Thursday, November 13, 2008

Libraries

I believe in libraries because they have been a lifeline for me. Libraries provide books; they embody the idea that books are the vehicles of knowledge and pleasure, essential elements in the pursuit of happiness, and this I also believe. The Brownell Library in Little Compton RI, to which this blog is linked, is about the tenth library I have known since my mother took me as a small child to the library in Aurora, New York and introduced me to the joys of picking out books. There were plenty of books in our house, but we always went to the library. Today libraries, ours included, offer computers, audio materials, story hours, etc. But the Tudor Revival building that housed the Aurora library was a quieter place. The librarian ruled with a firm hand on the date stamp and warning looks at disturbers of the peace—as did the stern-faced woman behind the desk at the Brownell when I first went there some 50 years ago. Yet I felt at home, and that Christmas I asked for a date stamp so I could play library, which I did, thus defacing a number of my books.

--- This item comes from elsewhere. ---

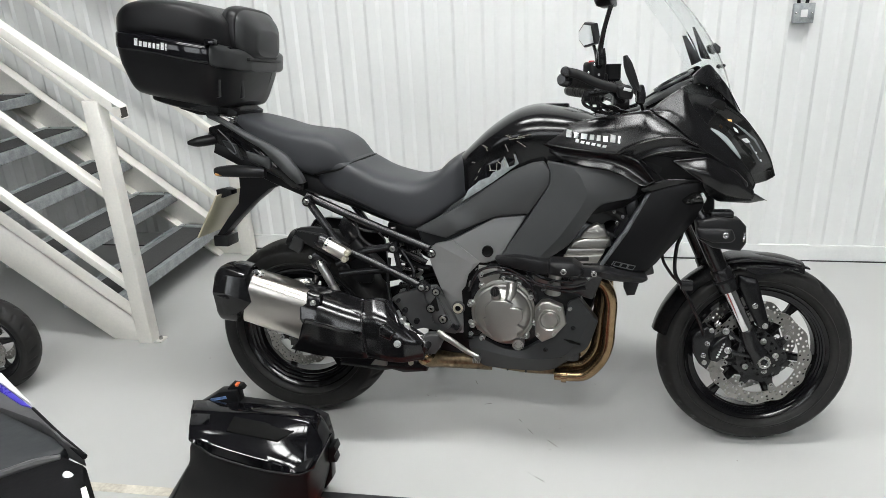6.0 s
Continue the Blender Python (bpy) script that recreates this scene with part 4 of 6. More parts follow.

As an only child who was home schooled for a while, books were my companions. After Aurora I got them from the library in Northfield Minnesota, today one of the few remaining Carnegie libraries that is still a library—its website shows an elegant space but what I remember is the dusty smell of the books and the sunlight on the reading room tables. My mother persuaded the librarian to give me access to the adult literature, believing that the more widely I read the sooner I’d be equipped to separate the good from the bad. I went to a high school I chose primarily for its library, a room with a fireplace and leather couches in which I could hide of an afternoon and read. I married early and kept on searching out libraries, now with my children in tow. A voracious reader’s appetite knows no bounds, and libraries provide the needed food.
When we settled in Providence I discovered the Athenaeum, one of the oldest private libraries in the country, where I worked both as a volunteer and an employee; I finally had an official date stamp. I loved observing the patrons, young and old, like the gentleman who came in every afternoon whose routine depended on touching certain objects in order, and the children whose heads barely reached over the top of the desk, their harassed mothers laden with armloads of overdue books.
The staff at the Brownell is anything but stern. I rely mostly on interlibrary loan and make my requests on line, but I still love walking into the library and seeing all that goes on now; there is a direct line between the child who loved books and the woman who believes in libraries as repositories of companionship, possibility and life-enhancing pleasure and knowledge.